§ WORK REQUIRED: Can you print the data exactly and leave out each image?

§ DATA:
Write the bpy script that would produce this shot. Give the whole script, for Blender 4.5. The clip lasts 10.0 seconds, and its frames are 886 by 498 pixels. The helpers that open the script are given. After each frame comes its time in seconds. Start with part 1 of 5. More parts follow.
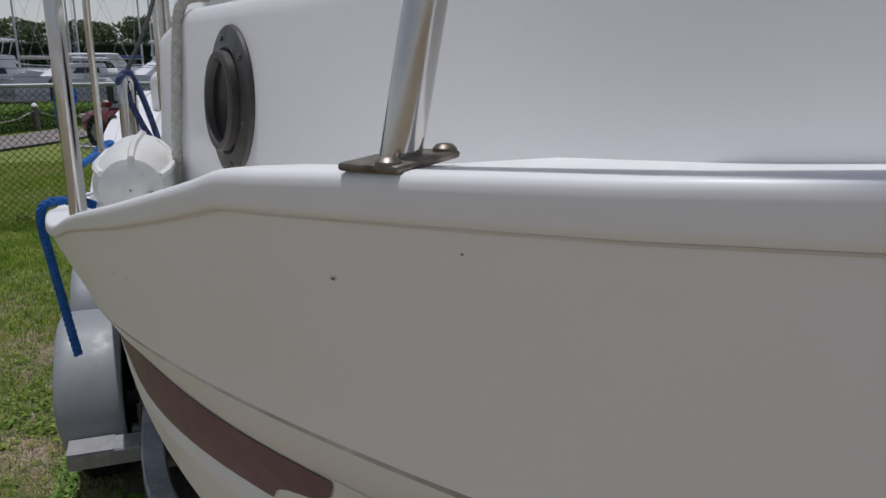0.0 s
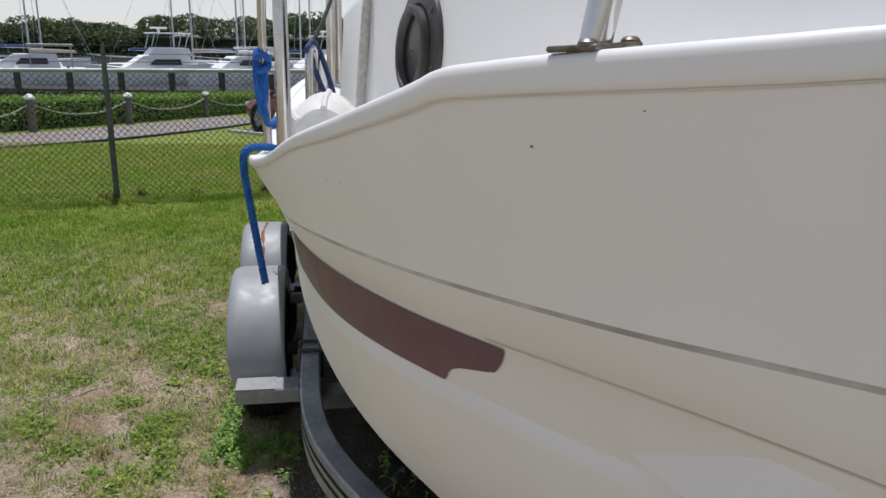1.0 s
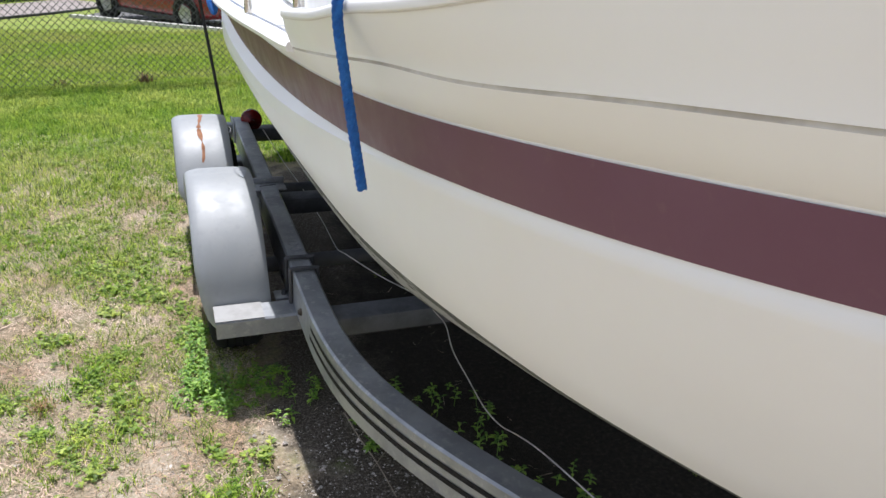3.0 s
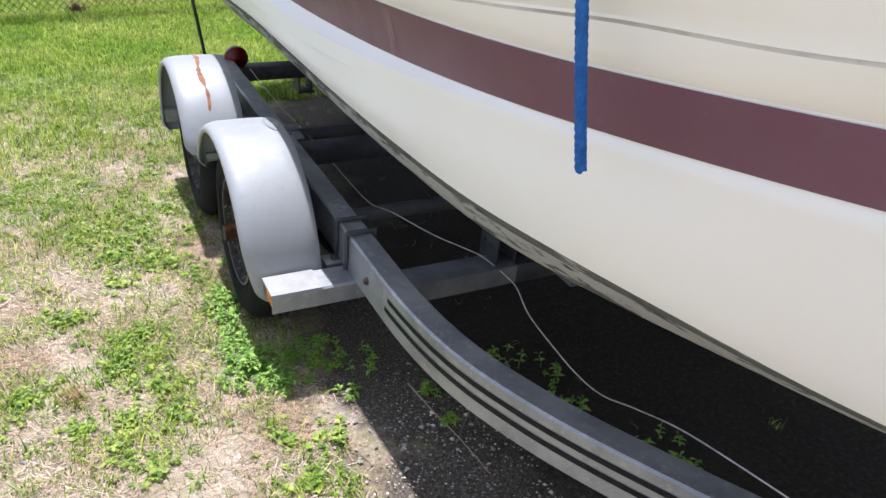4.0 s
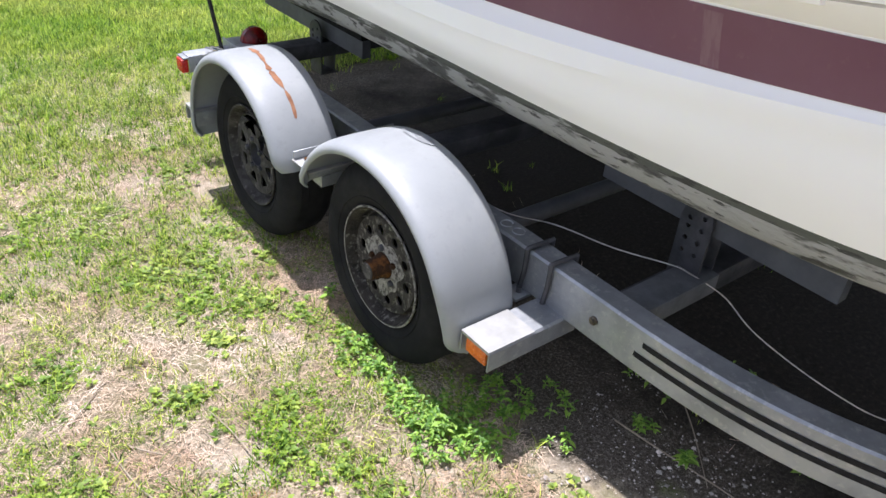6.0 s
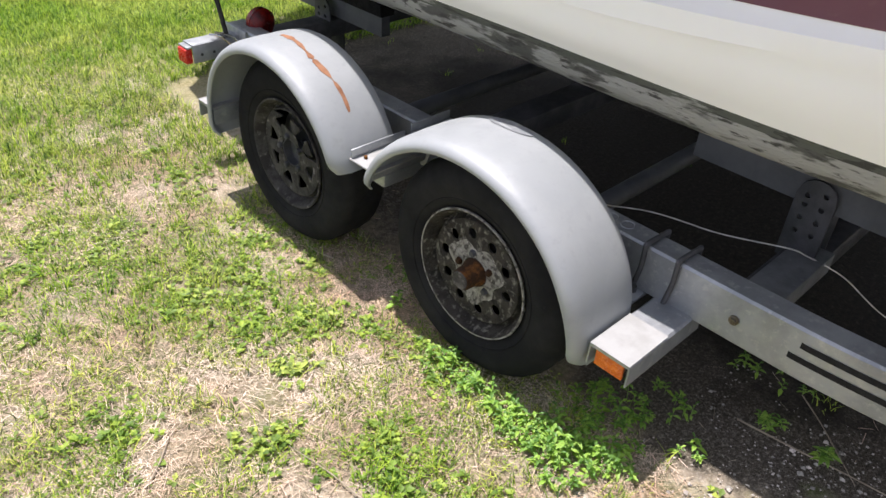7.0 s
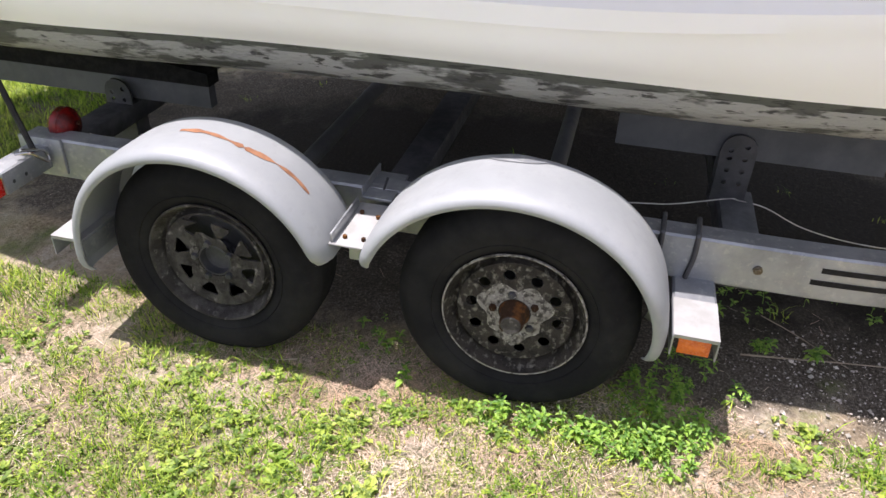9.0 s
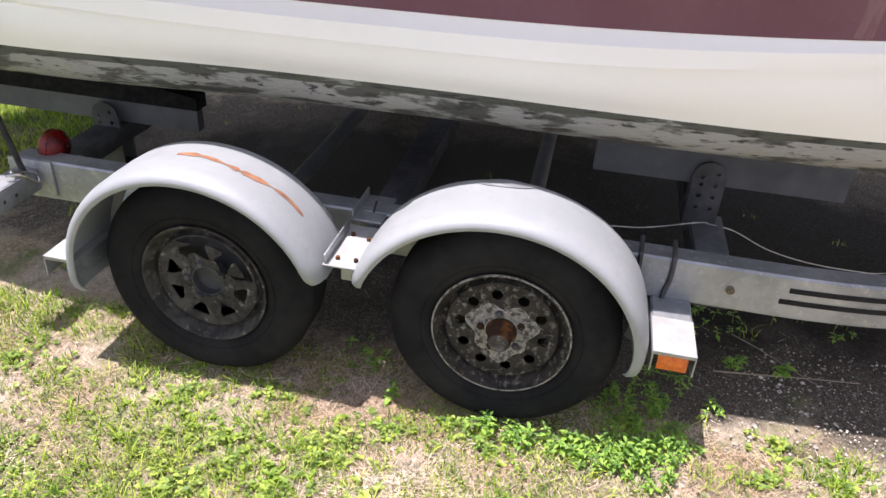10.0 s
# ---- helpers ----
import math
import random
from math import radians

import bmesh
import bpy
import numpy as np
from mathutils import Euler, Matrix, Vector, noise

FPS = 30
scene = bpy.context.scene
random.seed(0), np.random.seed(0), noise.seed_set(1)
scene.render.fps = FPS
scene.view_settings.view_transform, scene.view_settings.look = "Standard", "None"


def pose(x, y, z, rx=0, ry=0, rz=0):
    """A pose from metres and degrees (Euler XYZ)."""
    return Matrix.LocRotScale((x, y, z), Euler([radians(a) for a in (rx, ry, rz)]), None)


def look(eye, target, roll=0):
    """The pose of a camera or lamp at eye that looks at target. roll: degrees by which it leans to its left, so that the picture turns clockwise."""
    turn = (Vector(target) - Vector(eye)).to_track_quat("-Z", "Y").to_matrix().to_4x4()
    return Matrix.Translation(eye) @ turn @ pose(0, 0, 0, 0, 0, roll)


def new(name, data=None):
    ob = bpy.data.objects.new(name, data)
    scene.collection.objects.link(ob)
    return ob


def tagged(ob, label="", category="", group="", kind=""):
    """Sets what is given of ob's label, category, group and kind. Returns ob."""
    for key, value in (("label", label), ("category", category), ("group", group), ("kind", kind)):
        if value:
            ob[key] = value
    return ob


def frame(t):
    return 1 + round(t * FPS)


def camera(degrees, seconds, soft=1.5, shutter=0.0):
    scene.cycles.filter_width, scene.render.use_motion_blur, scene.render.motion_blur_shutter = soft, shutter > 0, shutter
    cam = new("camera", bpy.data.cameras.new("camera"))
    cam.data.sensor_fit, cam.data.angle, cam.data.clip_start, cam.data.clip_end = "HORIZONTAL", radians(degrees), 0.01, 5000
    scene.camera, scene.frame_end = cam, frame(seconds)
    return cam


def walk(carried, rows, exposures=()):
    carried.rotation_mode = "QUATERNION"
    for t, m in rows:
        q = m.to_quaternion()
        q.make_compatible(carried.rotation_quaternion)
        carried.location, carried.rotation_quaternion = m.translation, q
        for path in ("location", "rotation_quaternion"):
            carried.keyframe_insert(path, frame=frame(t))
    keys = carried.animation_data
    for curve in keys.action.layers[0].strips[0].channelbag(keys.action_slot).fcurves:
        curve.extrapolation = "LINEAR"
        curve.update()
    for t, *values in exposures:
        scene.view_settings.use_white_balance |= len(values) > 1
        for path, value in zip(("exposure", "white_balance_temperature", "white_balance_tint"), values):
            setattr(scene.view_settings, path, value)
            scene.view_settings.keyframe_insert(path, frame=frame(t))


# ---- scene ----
cam = camera(61.3, 10.0)
PATH = [
    (0, (0.539, -3.122, 1.77), (1.136, -1.291, 1.23), 0.8),
    (0.5, (0.524, -3.215, 1.756), (0.82, -1.296, 1.277), 1.4),
    (1, (0.467, -3.256, 1.707), (0.714, -1.35, 1.156), 1.3),
    (1.5, (0.363, -3.186, 1.638), (0.675, -1.305, 1.032), 2.6),
    (2, (0.192, -3.072, 1.603), (0.751, -1.258, 0.974), 1.9),
    (2.5, (0.096, -2.937, 1.573), (0.664, -1.173, 0.822), 3.0),
    (2.7, (0.074, -2.84, 1.557), (0.643, -1.086, 0.783), 3.0),
    (3.8, (-0.286, -2.414, 1.539), (0.46, -0.798, 0.627), 4.3),
    (4, (-0.353, -2.343, 1.534), (0.416, -0.766, 0.574), 4.4),
    (4.5, (-0.439, -2.084, 1.531), (0.273, -0.526, 0.499), 2.9),
    (5, (-0.575, -1.888, 1.533), (0.216, -0.424, 0.423), 3.3),
    (5.5, (-0.776, -1.695, 1.552), (0.161, -0.326, 0.434), 2.9),
    (6, (-0.951, -1.522, 1.527), (0.076, -0.188, 0.447), 4.3),
    (6.2, (-0.995, -1.421, 1.499), (0.045, -0.085, 0.434), 3.9),
    (7.3, (-1.188, -0.933, 1.467), (0.008, 0.161, 0.296), 3.4),
    (7.5, (-1.237, -0.819, 1.497), (0.029, 0.199, 0.331), 3.8),
    (8, (-1.302, -0.596, 1.483), (0.035, 0.332, 0.321), 4.7),
    (8.5, (-1.363, -0.365, 1.463), (0.096, 0.419, 0.343), 5.2),
    (9, (-1.493, -0.235, 1.462), (0.125, 0.229, 0.381), 1.2),
    (9.5, (-1.556, -0.194, 1.485), (0.081, 0.2, 0.406), 1.7),
    (10, (-1.573, -0.19, 1.496), (0.101, 0.194, 0.469), 2.9),
]
walk(cam, [(t, look(eye, target, roll)) for t, eye, target, roll in PATH],
     exposures=[(0.0, -0.68, 6000, 16), (0.5, -0.78, 6000, 15), (1.0, -0.06, 6100, 15), (1.5, 0.33, 6080, 14), (2.5, 0.58, 6120, 14), (4.0, 1.12, 5900, 18), (6.0, 1.18, 5980, 19), (7.5, 1.06, 6450, 18), (10.0, 1.3, 6320, 24)])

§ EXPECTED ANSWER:
Write the bpy script that would produce this shot. Give the whole script, for Blender 4.5. The clip lasts 10.0 seconds, and its frames are 886 by 498 pixels. The helpers that open the script are given. After each frame comes its time in seconds. Start with part 1 of 5. More parts follow.
0.0 s
1.0 s
3.0 s
4.0 s
6.0 s
7.0 s
9.0 s
10.0 s
# ---- helpers ----
import math
import random
from math import radians

import bmesh
import bpy
import numpy as np
from mathutils import Euler, Matrix, Vector, noise

FPS = 30
scene = bpy.context.scene
random.seed(0), np.random.seed(0), noise.seed_set(1)
scene.render.fps = FPS
scene.view_settings.view_transform, scene.view_settings.look = "Standard", "None"


def pose(x, y, z, rx=0, ry=0, rz=0):
    """A pose from metres and degrees (Euler XYZ)."""
    return Matrix.LocRotScale((x, y, z), Euler([radians(a) for a in (rx, ry, rz)]), None)


def look(eye, target, roll=0):
    """The pose of a camera or lamp at eye that looks at target. roll: degrees by which it leans to its left, so that the picture turns clockwise."""
    turn = (Vector(target) - Vector(eye)).to_track_quat("-Z", "Y").to_matrix().to_4x4()
    return Matrix.Translation(eye) @ turn @ pose(0, 0, 0, 0, 0, roll)


def new(name, data=None):
    ob = bpy.data.objects.new(name, data)
    scene.collection.objects.link(ob)
    return ob


def tagged(ob, label="", category="", group="", kind=""):
    """Sets what is given of ob's label, category, group and kind. Returns ob."""
    for key, value in (("label", label), ("category", category), ("group", group), ("kind", kind)):
        if value:
            ob[key] = value
    return ob


def frame(t):
    return 1 + round(t * FPS)


def camera(degrees, seconds, soft=1.5, shutter=0.0):
    scene.cycles.filter_width, scene.render.use_motion_blur, scene.render.motion_blur_shutter = soft, shutter > 0, shutter
    cam = new("camera", bpy.data.cameras.new("camera"))
    cam.data.sensor_fit, cam.data.angle, cam.data.clip_start, cam.data.clip_end = "HORIZONTAL", radians(degrees), 0.01, 5000
    scene.camera, scene.frame_end = cam, frame(seconds)
    return cam


def walk(carried, rows, exposures=()):
    carried.rotation_mode = "QUATERNION"
    for t, m in rows:
        q = m.to_quaternion()
        q.make_compatible(carried.rotation_quaternion)
        carried.location, carried.rotation_quaternion = m.translation, q
        for path in ("location", "rotation_quaternion"):
            carried.keyframe_insert(path, frame=frame(t))
    keys = carried.animation_data
    for curve in keys.action.layers[0].strips[0].channelbag(keys.action_slot).fcurves:
        curve.extrapolation = "LINEAR"
        curve.update()
    for t, *values in exposures:
        scene.view_settings.use_white_balance |= len(values) > 1
        for path, value in zip(("exposure", "white_balance_temperature", "white_balance_tint"), values):
            setattr(scene.view_settings, path, value)
            scene.view_settings.keyframe_insert(path, frame=frame(t))


# ---- scene ----
cam = camera(61.3, 10.0)
PATH = [
    (0, (0.539, -3.122, 1.77), (1.136, -1.291, 1.23), 0.8),
    (0.5, (0.524, -3.215, 1.756), (0.82, -1.296, 1.277), 1.4),
    (1, (0.467, -3.256, 1.707), (0.714, -1.35, 1.156), 1.3),
    (1.5, (0.363, -3.186, 1.638), (0.675, -1.305, 1.032), 2.6),
    (2, (0.192, -3.072, 1.603), (0.751, -1.258, 0.974), 1.9),
    (2.5, (0.096, -2.937, 1.573), (0.664, -1.173, 0.822), 3.0),
    (2.7, (0.074, -2.84, 1.557), (0.643, -1.086, 0.783), 3.0),
    (3.8, (-0.286, -2.414, 1.539), (0.46, -0.798, 0.627), 4.3),
    (4, (-0.353, -2.343, 1.534), (0.416, -0.766, 0.574), 4.4),
    (4.5, (-0.439, -2.084, 1.531), (0.273, -0.526, 0.499), 2.9),
    (5, (-0.575, -1.888, 1.533), (0.216, -0.424, 0.423), 3.3),
    (5.5, (-0.776, -1.695, 1.552), (0.161, -0.326, 0.434), 2.9),
    (6, (-0.951, -1.522, 1.527), (0.076, -0.188, 0.447), 4.3),
    (6.2, (-0.995, -1.421, 1.499), (0.045, -0.085, 0.434), 3.9),
    (7.3, (-1.188, -0.933, 1.467), (0.008, 0.161, 0.296), 3.4),
    (7.5, (-1.237, -0.819, 1.497), (0.029, 0.199, 0.331), 3.8),
    (8, (-1.302, -0.596, 1.483), (0.035, 0.332, 0.321), 4.7),
    (8.5, (-1.363, -0.365, 1.463), (0.096, 0.419, 0.343), 5.2),
    (9, (-1.493, -0.235, 1.462), (0.125, 0.229, 0.381), 1.2),
    (9.5, (-1.556, -0.194, 1.485), (0.081, 0.2, 0.406), 1.7),
    (10, (-1.573, -0.19, 1.496), (0.101, 0.194, 0.469), 2.9),
]
walk(cam, [(t, look(eye, target, roll)) for t, eye, target, roll in PATH],
     exposures=[(0.0, -0.68, 6000, 16), (0.5, -0.78, 6000, 15), (1.0, -0.06, 6100, 15), (1.5, 0.33, 6080, 14), (2.5, 0.58, 6120, 14), (4.0, 1.12, 5900, 18), (6.0, 1.18, 5980, 19), (7.5, 1.06, 6450, 18), (10.0, 1.3, 6320, 24)])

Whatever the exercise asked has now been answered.